Start
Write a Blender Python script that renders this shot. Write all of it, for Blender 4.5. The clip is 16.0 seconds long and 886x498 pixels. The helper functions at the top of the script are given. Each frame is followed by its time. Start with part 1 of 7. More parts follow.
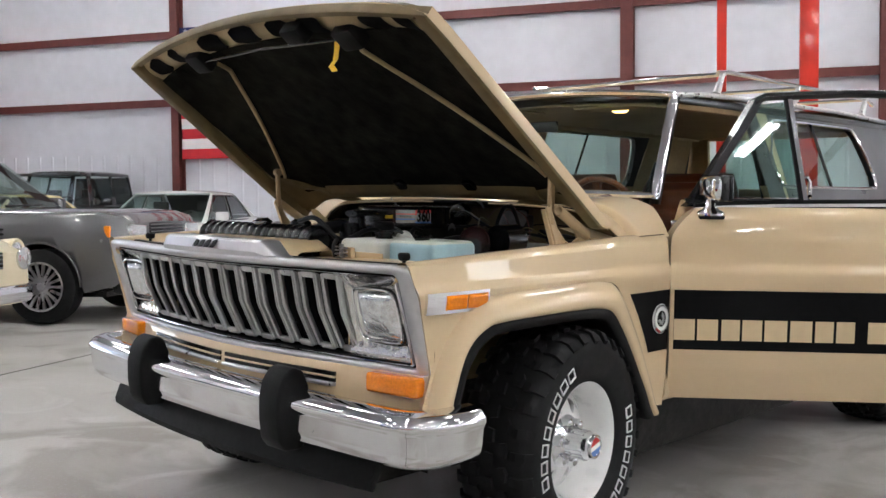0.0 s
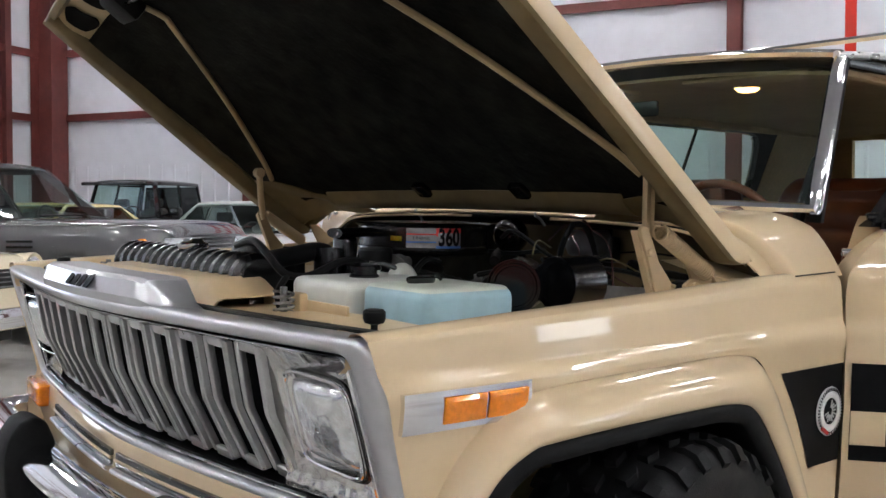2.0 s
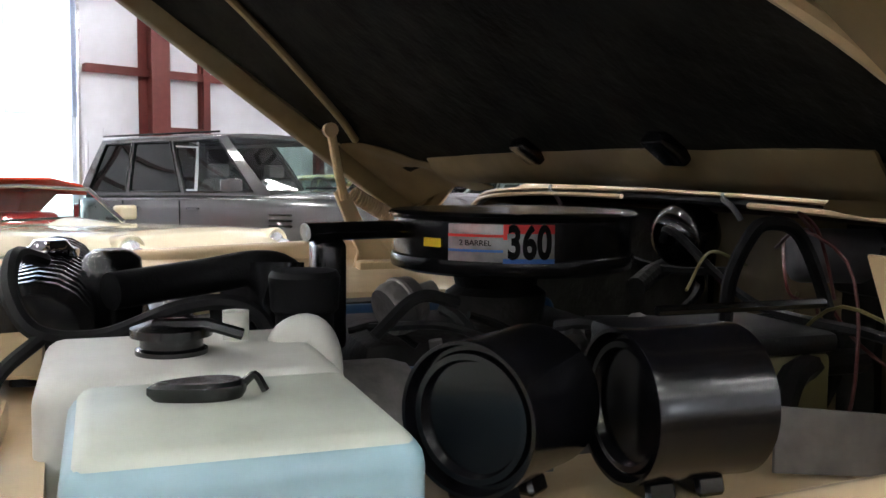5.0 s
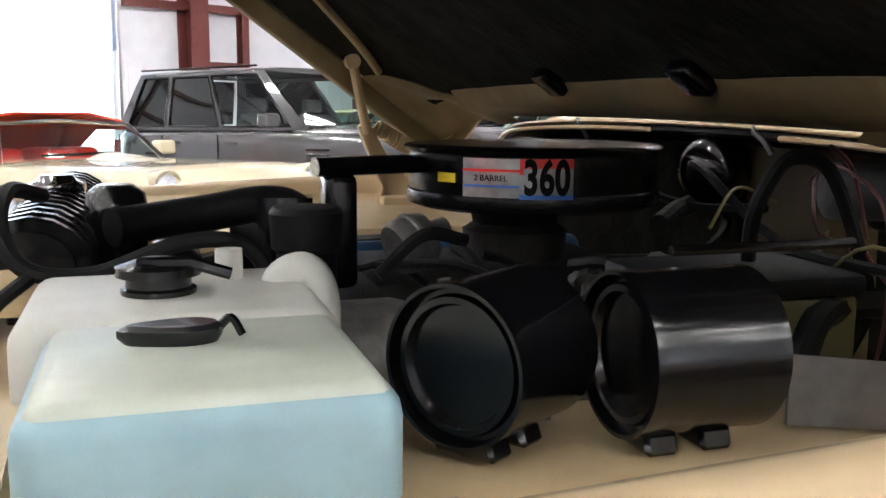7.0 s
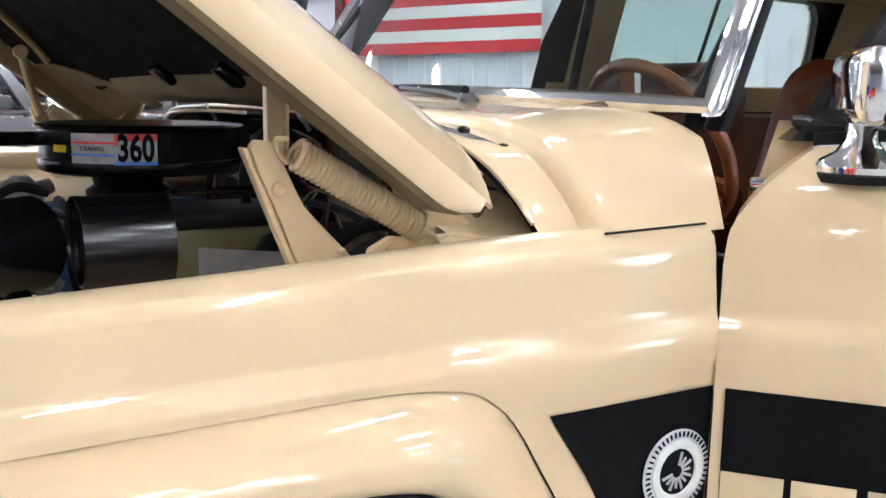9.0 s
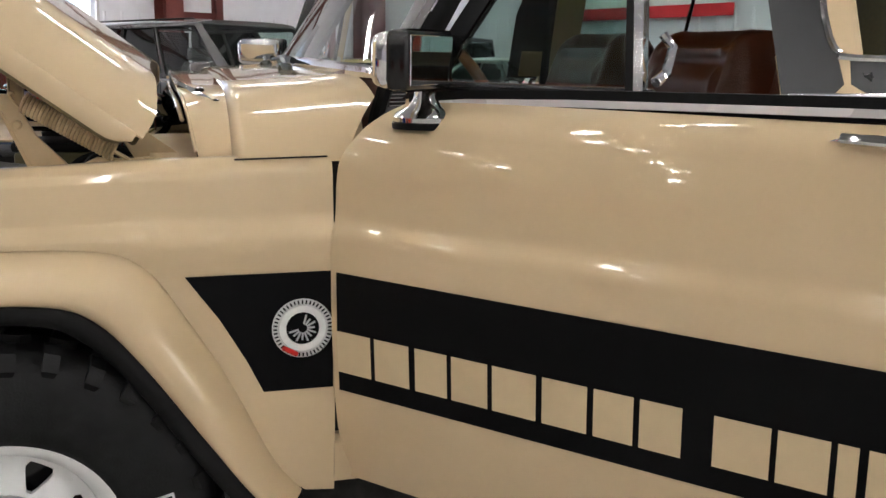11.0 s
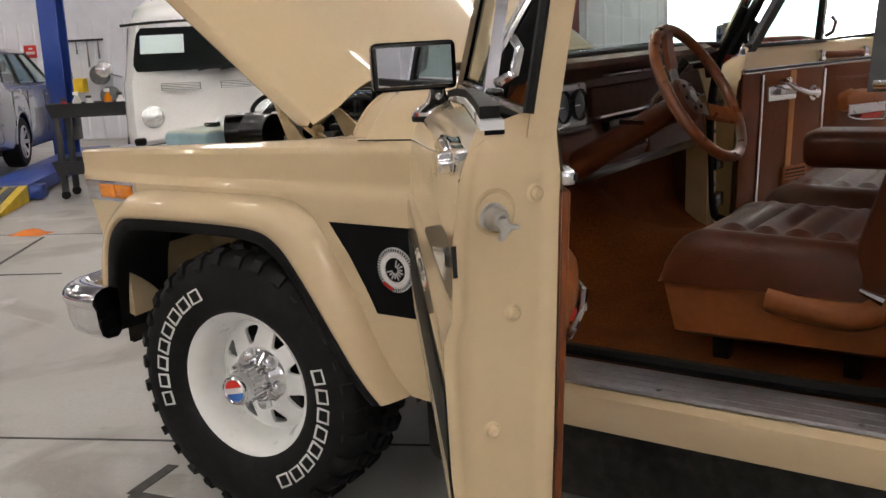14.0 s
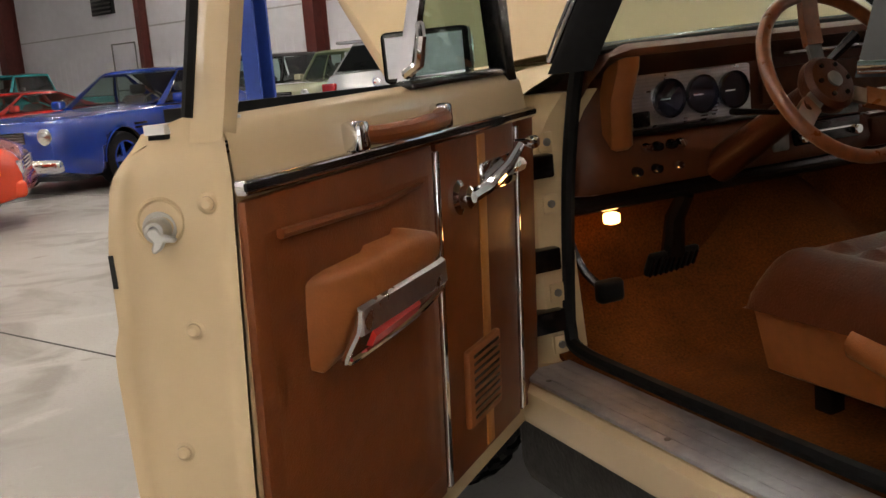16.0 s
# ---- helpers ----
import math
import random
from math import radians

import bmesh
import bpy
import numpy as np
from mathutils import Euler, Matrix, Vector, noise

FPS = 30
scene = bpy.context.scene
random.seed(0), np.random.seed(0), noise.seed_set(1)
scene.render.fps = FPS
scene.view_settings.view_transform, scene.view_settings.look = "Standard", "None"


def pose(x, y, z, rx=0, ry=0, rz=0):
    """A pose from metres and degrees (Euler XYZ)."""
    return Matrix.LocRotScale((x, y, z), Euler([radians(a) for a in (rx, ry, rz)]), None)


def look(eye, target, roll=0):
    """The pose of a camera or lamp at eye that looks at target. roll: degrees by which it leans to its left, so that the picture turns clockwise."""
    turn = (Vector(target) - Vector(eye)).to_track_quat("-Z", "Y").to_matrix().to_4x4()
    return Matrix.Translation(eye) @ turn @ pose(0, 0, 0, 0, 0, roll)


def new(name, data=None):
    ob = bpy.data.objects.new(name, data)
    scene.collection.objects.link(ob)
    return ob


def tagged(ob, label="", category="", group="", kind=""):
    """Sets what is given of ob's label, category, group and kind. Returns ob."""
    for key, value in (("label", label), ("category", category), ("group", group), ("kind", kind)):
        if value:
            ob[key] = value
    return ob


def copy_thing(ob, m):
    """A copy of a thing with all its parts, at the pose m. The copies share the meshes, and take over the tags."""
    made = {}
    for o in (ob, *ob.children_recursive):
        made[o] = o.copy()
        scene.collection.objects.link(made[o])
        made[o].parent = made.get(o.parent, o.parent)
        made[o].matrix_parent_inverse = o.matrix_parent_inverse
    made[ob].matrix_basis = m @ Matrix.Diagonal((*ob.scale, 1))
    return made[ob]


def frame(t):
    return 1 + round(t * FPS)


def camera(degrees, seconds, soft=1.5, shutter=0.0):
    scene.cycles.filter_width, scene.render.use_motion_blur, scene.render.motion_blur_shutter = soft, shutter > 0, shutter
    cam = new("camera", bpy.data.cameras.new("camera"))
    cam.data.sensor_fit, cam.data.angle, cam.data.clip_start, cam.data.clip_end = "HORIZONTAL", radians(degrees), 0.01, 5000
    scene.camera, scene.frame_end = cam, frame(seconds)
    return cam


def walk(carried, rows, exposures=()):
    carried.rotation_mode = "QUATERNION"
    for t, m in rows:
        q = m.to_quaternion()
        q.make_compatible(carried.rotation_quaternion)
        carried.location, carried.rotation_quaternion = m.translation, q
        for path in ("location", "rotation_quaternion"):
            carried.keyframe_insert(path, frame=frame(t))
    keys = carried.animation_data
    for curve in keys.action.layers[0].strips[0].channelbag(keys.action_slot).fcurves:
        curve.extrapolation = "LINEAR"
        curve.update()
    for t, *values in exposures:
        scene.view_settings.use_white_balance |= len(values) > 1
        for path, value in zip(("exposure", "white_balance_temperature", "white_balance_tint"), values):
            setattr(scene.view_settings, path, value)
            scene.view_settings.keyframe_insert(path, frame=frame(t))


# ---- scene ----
cam = camera(49.7, 16.0)
# the wagon stands a touch higher on its far side
LEAN = Matrix.Translation((0, 0.95, 0)) @ Matrix.Rotation(radians(-1.3), 4, "X") @ Matrix.Translation((0, -0.95, 0))
PATH = [
    (0, (2.5720, 2.9034, 1.1850), (1.1640, 1.4860, 1.0932), -0.42),
    (0.5, (2.3100, 2.7114, 1.1873), (0.9750, 1.2242, 1.1111), -0.17),
    (1, (2.0600, 2.5084, 1.1910), (0.7940, 0.9616, 1.1230), -0.13),
    (1.5, (1.7960, 2.2885, 1.1949), (0.5360, 0.7367, 1.1301), -0.12),
    (2, (1.5430, 2.0724, 1.1928), (0.2770, 0.5254, 1.1278), 0.07),
    (2.5, (1.3103, 1.8432, 1.1944), (0.1090, 0.2456, 1.1271), 0.01),
    (3, (1.0651, 1.6117, 1.2017), (-0.0750, -0.0300, 1.1299), -0.12),
    (3.5, (0.8494, 1.4368, 1.2068), (-0.1524, -0.2930, 1.1399), 0.25),
    (4, (0.6521, 1.3527, 1.2135), (-0.2131, -0.4492, 1.1452), 0.21),
    (6.5, (0.4676, 1.3074, 1.2126), (-0.1055, -0.5939, 0.9747), 0.10),
    (7, (0.4624, 1.2945, 1.2110), (-0.1267, -0.5988, 0.9492), -0.05),
    (7.5, (0.4641, 1.3108, 1.2110), (-0.1584, -0.5720, 0.9515), 0.36),
    (8, (0.4606, 1.3732, 1.2089), (-0.1688, -0.5051, 0.9332), 0.62),
    (8.5, (0.4334, 1.5606, 1.2085), (-0.3884, -0.2404, 0.9241), 0.83),
    (9, (0.3530, 1.8097, 1.2111), (-0.6560, 0.1075, 0.9206), 0.43),
    (9.5, (0.2340, 2.0934, 1.1944), (-0.7808, 0.3936, 0.9100), -0.08),
    (10, (0.1300, 2.3166, 1.1993), (-0.8187, 0.5837, 0.8877), 0.27),
    (12.5, (-1.1410, 2.8969, 1.2512), (-0.7742, 0.9710, 0.8560), -0.85),
    (13, (-1.4150, 2.8890, 1.2543), (-0.7850, 1.0332, 0.8553), -1.37),
    (13.5, (-1.6820, 2.8320, 1.2576), (-0.7980, 1.0828, 0.8592), -2.10),
    (14, (-1.9170, 2.7140, 1.2573), (-0.7632, 1.1288, 0.8623), -2.62),
    (14.5, (-2.1050, 2.5548, 1.2499), (-0.7316, 1.1542, 0.8597), -3.37),
    (15, (-2.2780, 2.3586, 1.2434), (-0.7362, 1.1466, 0.8508), -4.05),
    (15.5, (-2.3880, 2.1283, 1.2326), (-0.7032, 1.1225, 0.8454), -4.46),
    (16, (-2.4220, 1.8969, 1.2198), (-0.6379, 1.0761, 0.8414), -4.60),
]
walk(cam, [(t, look(eye, target, roll)) for t, eye, target, roll in PATH],
     [(0, 0.05, 6150, 10), (2.5, -0.03, 5950, 10), (3.5, -0.05, 5650, 10), (4, 0.1, 5850, 10), (6.5, 0.6, 6250, 10), (8.5, 0.75, 6000, 10), (9, 0.8, 5800, 10), (9.5, 0.33, 6150, 10), (10, 0.04, 6350, 10), (12.5, -0.22, 6550, 11), (14.5, -0.35, 6950, 12), (15.5, -0.36, 7300, 12), (16, -0.2, 7300, 12)])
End
### Work instructions
Locate all lines that include the word "noise" and copy them out.

### Response to this task
from mathutils import Euler, Matrix, Vector, noise
random.seed(0), np.random.seed(0), noise.seed_set(1)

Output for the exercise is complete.